Aslanlı Burç ve Kale Yapısı
Sivas Cumhuriyet Üniversitesi Edebiyat Fakültesi Sanat Tarihi Bölümü’nden Dr. Öğr. Üyesi Ebru Bilget Fataha, Divriği Kalesi’nin Anadolu’nun Türkleşmesinden sonra inşa edilen ilk kalelerden biri olduğunu vurguluyor. Kalede düzensiz bir plan uygulanmış; kuzey-güney doğrultusunda yaklaşık 400 metre uzunluğa, doğu-batı doğrultusunda ise 200 metre genişliğe sahip. Yaklaşık 1 kilometrelik sur hattı boyunca poligonal, dairesel, yarım daire ve kare planlı burçlar bulunuyor.

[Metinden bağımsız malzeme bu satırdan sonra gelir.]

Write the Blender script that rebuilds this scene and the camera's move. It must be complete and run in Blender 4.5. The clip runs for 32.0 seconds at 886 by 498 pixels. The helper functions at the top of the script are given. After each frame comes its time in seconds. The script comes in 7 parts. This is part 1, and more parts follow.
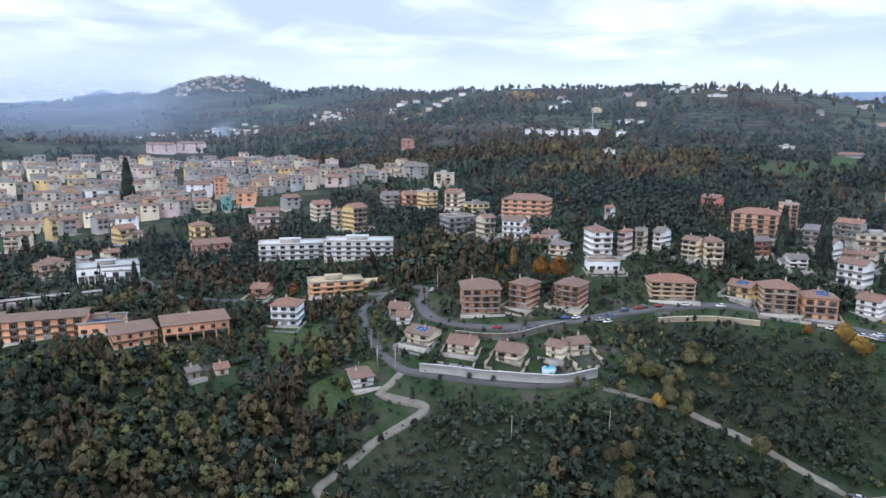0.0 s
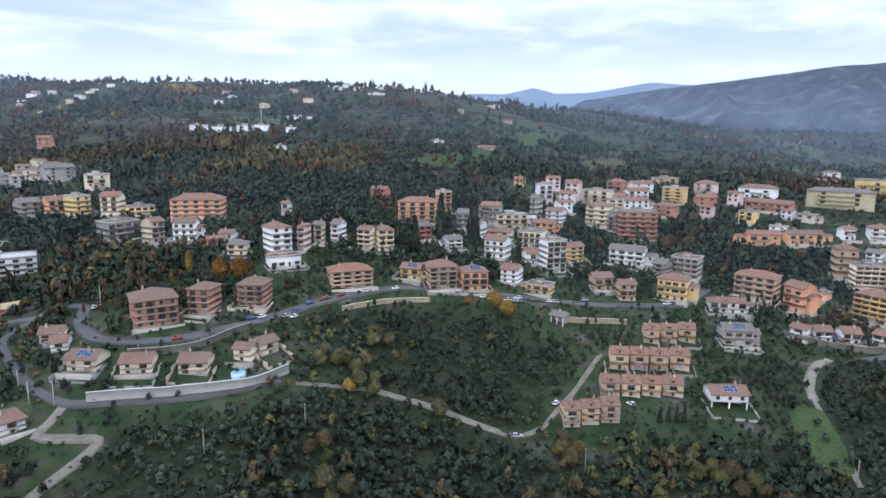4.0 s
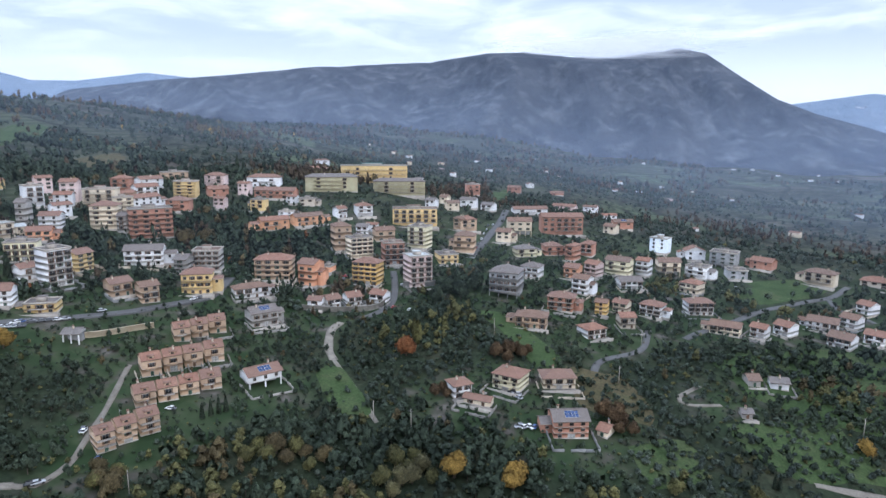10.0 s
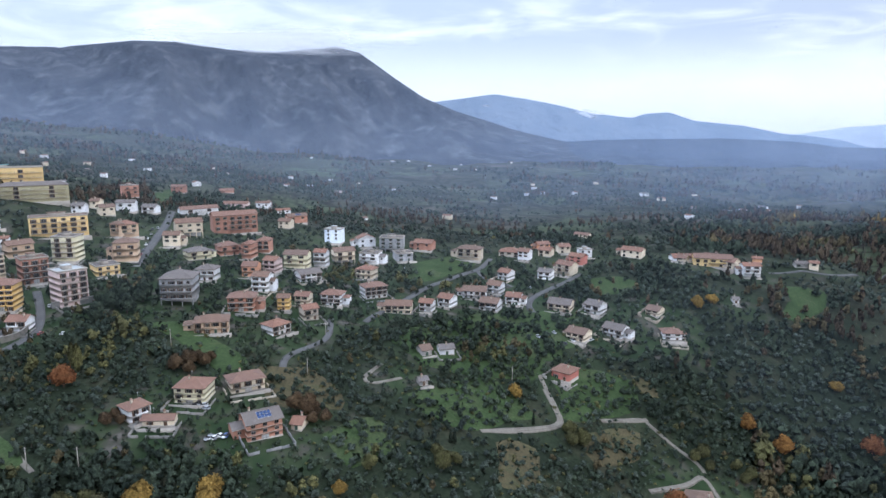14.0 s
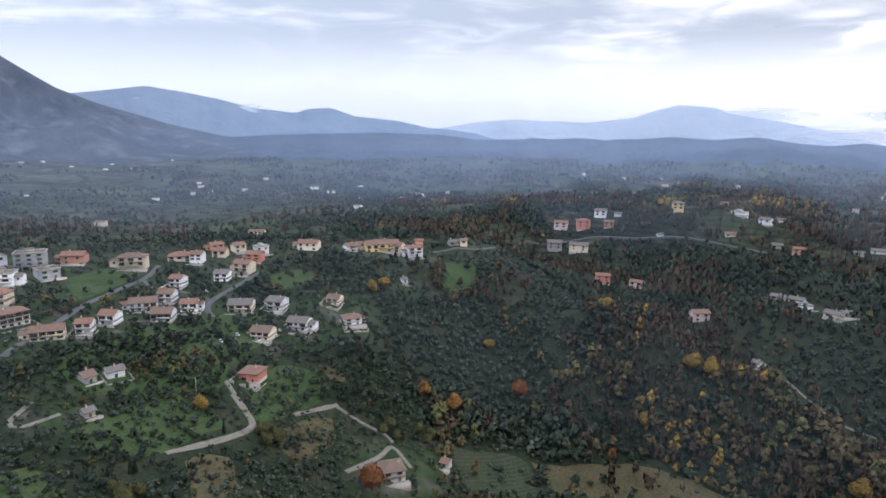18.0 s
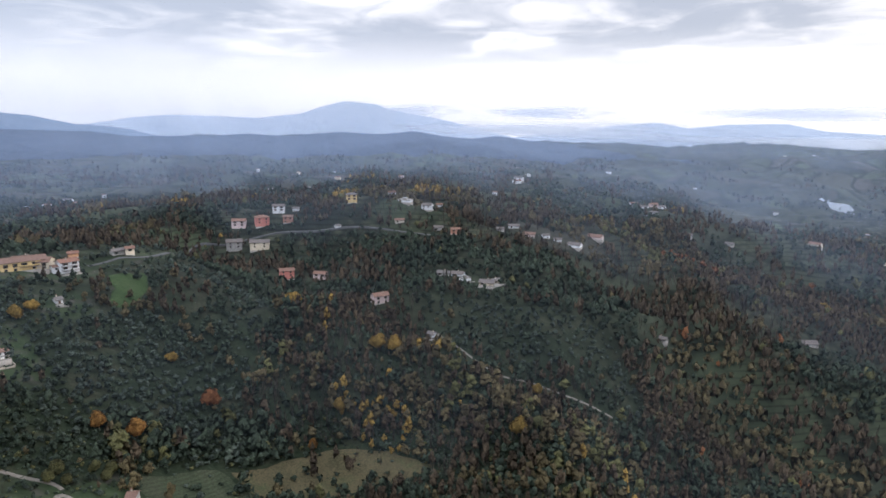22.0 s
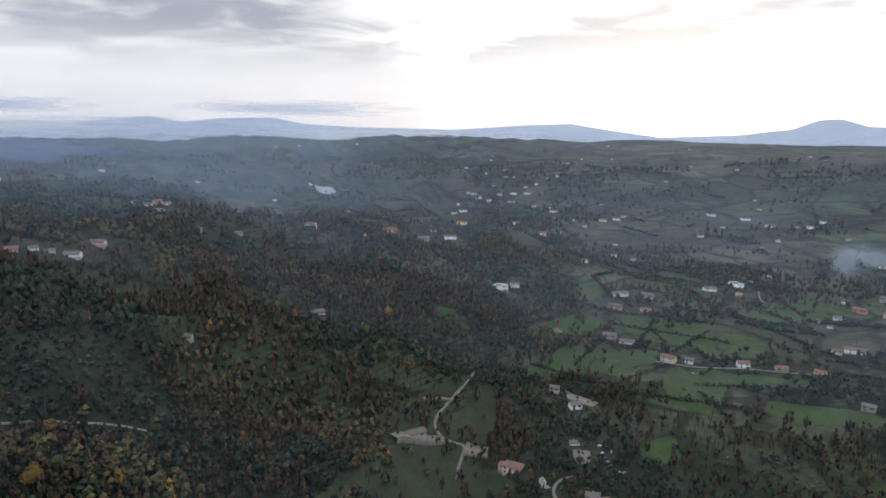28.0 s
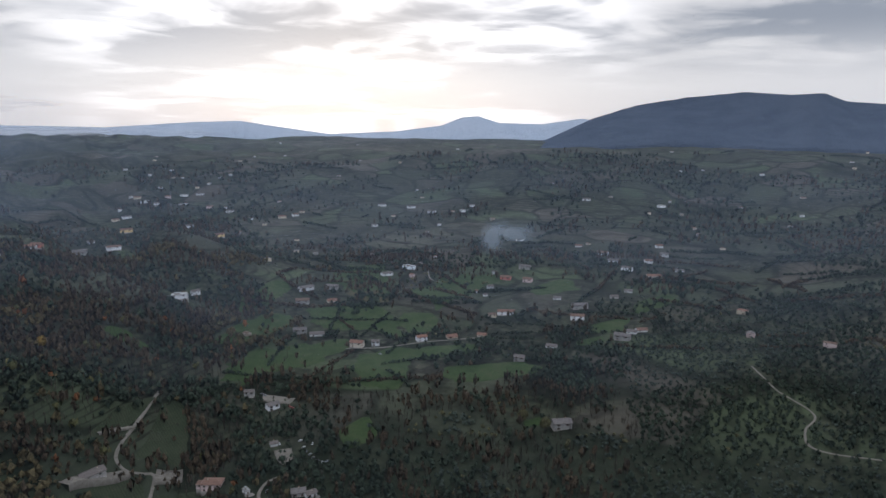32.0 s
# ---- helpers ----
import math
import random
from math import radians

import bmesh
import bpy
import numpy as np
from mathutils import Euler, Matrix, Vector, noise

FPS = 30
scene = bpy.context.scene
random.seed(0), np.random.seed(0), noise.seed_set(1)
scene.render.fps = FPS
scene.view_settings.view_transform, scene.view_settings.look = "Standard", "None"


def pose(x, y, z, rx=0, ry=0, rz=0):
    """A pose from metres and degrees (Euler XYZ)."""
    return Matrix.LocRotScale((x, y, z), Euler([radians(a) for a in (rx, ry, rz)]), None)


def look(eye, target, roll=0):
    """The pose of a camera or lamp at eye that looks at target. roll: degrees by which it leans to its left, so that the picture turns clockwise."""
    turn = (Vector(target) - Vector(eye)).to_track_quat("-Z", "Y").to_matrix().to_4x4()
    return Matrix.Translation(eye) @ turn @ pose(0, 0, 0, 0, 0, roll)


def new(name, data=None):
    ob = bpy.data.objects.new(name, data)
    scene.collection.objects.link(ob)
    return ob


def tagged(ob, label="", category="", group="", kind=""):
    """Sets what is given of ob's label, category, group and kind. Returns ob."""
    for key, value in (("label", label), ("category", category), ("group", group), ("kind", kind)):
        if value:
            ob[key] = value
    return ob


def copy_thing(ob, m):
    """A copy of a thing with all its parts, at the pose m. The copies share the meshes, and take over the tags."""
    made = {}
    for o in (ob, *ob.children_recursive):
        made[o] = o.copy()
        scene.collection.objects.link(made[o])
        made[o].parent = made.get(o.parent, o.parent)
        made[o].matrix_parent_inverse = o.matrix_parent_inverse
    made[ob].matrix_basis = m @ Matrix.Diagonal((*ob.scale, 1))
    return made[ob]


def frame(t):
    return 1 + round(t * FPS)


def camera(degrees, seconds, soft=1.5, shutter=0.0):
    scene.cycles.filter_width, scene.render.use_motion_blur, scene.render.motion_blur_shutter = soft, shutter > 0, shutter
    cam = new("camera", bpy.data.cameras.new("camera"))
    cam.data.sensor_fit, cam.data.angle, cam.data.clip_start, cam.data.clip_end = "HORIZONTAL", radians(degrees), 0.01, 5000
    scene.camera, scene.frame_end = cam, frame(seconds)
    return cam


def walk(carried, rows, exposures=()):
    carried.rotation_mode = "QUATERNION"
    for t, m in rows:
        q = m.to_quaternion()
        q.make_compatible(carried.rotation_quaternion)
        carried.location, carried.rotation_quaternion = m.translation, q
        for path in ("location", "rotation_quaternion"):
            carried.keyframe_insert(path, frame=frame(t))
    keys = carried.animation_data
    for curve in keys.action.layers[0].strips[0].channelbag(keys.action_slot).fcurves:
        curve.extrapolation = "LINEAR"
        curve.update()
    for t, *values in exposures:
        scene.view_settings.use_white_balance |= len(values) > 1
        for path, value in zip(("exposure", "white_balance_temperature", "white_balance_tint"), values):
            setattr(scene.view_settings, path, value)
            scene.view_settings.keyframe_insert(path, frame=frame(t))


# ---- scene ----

# ---------- camera: a drone that hovers and turns on the spot ----------
LENS = 68.55
EYE = Vector((0.0, 0.0, 180.0))
cam = camera(LENS, 32.0, soft=1.5)
TURNS = [
    (0, 0.00, -10.24, 0.55),
    (1, 7.07, -10.26, 0.55),
    (2, 14.05, -10.28, 0.55),
    (3, 20.83, -10.31, 0.55),
    (3.5, 24.49, -10.32, 0.55),
    (5.5, 38.25, -10.38, 0.55),
    (6, 41.68, -10.40, 0.55),
    (7, 48.83, -10.44, 0.55),
    (8, 55.77, -10.47, 0.55),
    (9, 62.38, -10.51, 0.55),
    (10, 69.25, -10.55, 0.55),
    (11, 76.48, -10.59, 0.55),
    (12, 83.24, -10.63, 0.55),
    (13, 90.28, -10.67, 0.55),
    (14, 97.61, -10.71, 0.55),
    (14.5, 101.18, -10.73, 0.55),
    (16.5, 115.12, -10.81, 0.55),
    (17, 118.67, -10.83, 0.55),
    (18, 126.02, -10.87, 0.55),
    (19, 132.88, -10.91, 0.55),
    (20, 139.97, -10.94, 0.55),
    (21, 147.04, -10.98, 0.55),
    (22, 154.03, -11.01, 0.55),
    (23, 161.09, -11.04, 0.55),
    (24, 168.08, -11.07, 0.55),
    (25, 175.04, -11.10, 0.55),
    (25.5, 178.51, -11.11, 0.55),
    (27.5, 192.40, -11.15, 0.55),
    (28, 195.88, -11.16, 0.55),
    (29, 202.93, -11.17, 0.55),
    (30, 209.91, -11.18, 0.55),
    (31, 216.90, -11.18, 0.55),
    (32, 223.86, -11.18, 0.55),
]


def aim(bearing, pitch, roll):
    """Pose of the hovering camera: bearing clockwise from +y, in degrees."""
    return Matrix.Translation(EYE) @ pose(0, 0, 0, 90 + pitch, 0, -bearing) @ pose(0, 0, 0, 0, 0, roll)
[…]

Fataha’ya göre en dikkat çekici kısımlardan biri, 10 metre yüksekliğe ve 8 metre genişliğe sahip Aslanlı Burç. Üzerindeki iki oturmuş aslan figürü, bu yapıya adını veriyor. Kuyrukları sırtlarına doğru uzanan bu aslanlar, kaleyi koruma amacıyla burca işlenmiş.
Doğal Bir Savunma Merkezi
Dr. Fataha, kalenin bulunduğu konum itibarıyla doğal bir savunma hattı oluşturduğunu belirtiyor. Bazalt ve antrasit gibi dayanıklı taşlardan inşa edilen yapı, Çaltı Nehri’ne bakan dik bir yamacın üzerine kurulmuş. Bu coğrafi yapı sayesinde kale, doğal bir askeri üs niteliği kazanıyor.

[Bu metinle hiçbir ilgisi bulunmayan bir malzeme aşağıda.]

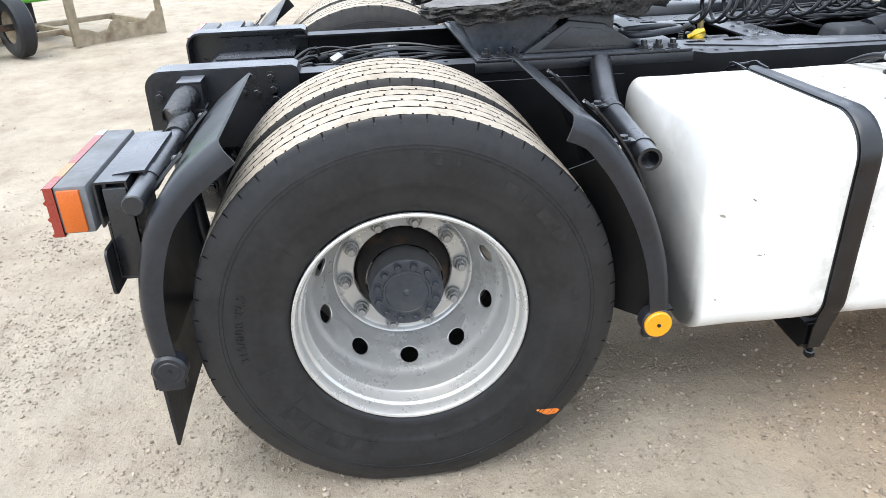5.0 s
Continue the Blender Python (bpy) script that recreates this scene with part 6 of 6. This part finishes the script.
# pale steel stand with a wavy cut panel
stand = thing("steel_stand", "pale weathered steel stand with wavy cut panel", "stand", at=Matrix.Translation((-6.02, -3.12, 0)) @ Matrix.Rotation(radians(133.6), 4, "Z"))
wave = [(0, 0.0), (1.13, 0.0), (1.13, 0.30), (1.06, 0.27), (0.98, 0.26), (0.90, 0.19), (0.80, 0.165), (0.68, 0.17), (0.60, 0.22), (0.54, 0.24), (0.46, 0.22), (0.40, 0.14), (0.28, 0.12), (0.16, 0.17), (0.0, 0.2)]
bm = bmesh.new()
prism(bm, wave, lambda u, v, d: Vector((u, d, v)), -0.012, 0.0)
part("panel", bm, PALE_STEEL, stand)
for x0, x1 in ((0.0, 0.09), (1.07, 1.13)):
    bm = bmesh.new()
    box(bm, x0, x1, 0.0, 0.06, 0.0, 1.15, 0.004)
    part("post", bm, PALE_STEEL, stand)
for x in (0.02, 0.95):
    bm = bmesh.new()
    box(bm, x, x + 0.06, 0.06, 1.0, 0.10, 0.17, 0.004)
    part("beam", bm, PALE_STEEL, stand)
bm = bmesh.new()
box(bm, -0.75, 0.0, 0.22, 0.28, 0.12, 0.18, 0.004)
box(bm, -0.75, 1.0, 0.9, 0.96, 0.12, 0.18, 0.004)
part("rail", bm, PALE_STEEL, stand)

# green machine with a road wheel
machine = thing("green_machine", "bright green wheeled farm machine", "machine", at=Matrix.Translation((-5.60, -3.52, 0)) @ Matrix.Rotation(radians(133.6), 4, "Z"))
bm = bmesh.new()
lathe(bm, [(-0.08, 0.17), (-0.09, 0.22), (-0.085, 0.28), (-0.06, 0.31), (0.06, 0.31), (0.085, 0.28), (0.09, 0.22), (0.08, 0.17)], origin=(0, 0, 0.31), axis="x", seg=36, close=True)
w = part("road_wheel", bm, RUBBER, machine, "small black road wheel")
bm = bmesh.new()
lathe(bm, [(-0.06, 0.172), (-0.02, 0.15), (-0.02, 0.04), (0.03, 0.03), (0.03, 0.001)], origin=(0, 0, 0.31), axis="x", seg=24)
part("wheel_disc", bm, PALE_STEEL, w)
bm = bmesh.new()
box(bm, -1.0, 0.75, 1.0, 2.4, 0.62, 1.3, 0.05, 3)
box(bm, -0.2, 0.92, 0.9, 1.6, 0.42, 0.95, 0.04, 3)
part("machine_body", bm, GREEN_PAINT, machine)
bm = bmesh.new()
box(bm, -1.3, 0.05, -0.03, 0.03, 0.28, 0.34)
box(bm, -0.6, -0.3, -0.02, 2.0, 0.3, 0.66, 0.02)
box(bm, 0.1, 0.8, 1.4, 1.5, 0.0, 0.45, 0.01)
part("machine_axle", bm, RUST, machine)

Kalenin askeri amaçla kullanılan birçok mimari detayı bulunuyor. Mazgal pencereleri dışa dar, içe doğru geniş yapısıyla okçular için ideal savunma alanları sunuyor. İç ve dış kısımlarda yer alan geçitler, saldırganları şaşırtmaya yönelik düşünülmüş. Ayrıca kalede yer alan sarnıçlar, olası bir kuşatma sırasında içerideki halkın su ihtiyacını karşılamak için tasarlanmış.
Rivayetlere göre kaleden Çaltı Nehri’ne inen gizli bir geçit bulunuyor. Arkeolojik kazılarla bu geçidin gün yüzüne çıkarılması bekleniyor. Tüm bu yönleriyle Divriği Kalesi, hem tarihi hem de askeri açıdan Anadolu’nun en önemli yapılarından biri olma özelliğini taşıyor.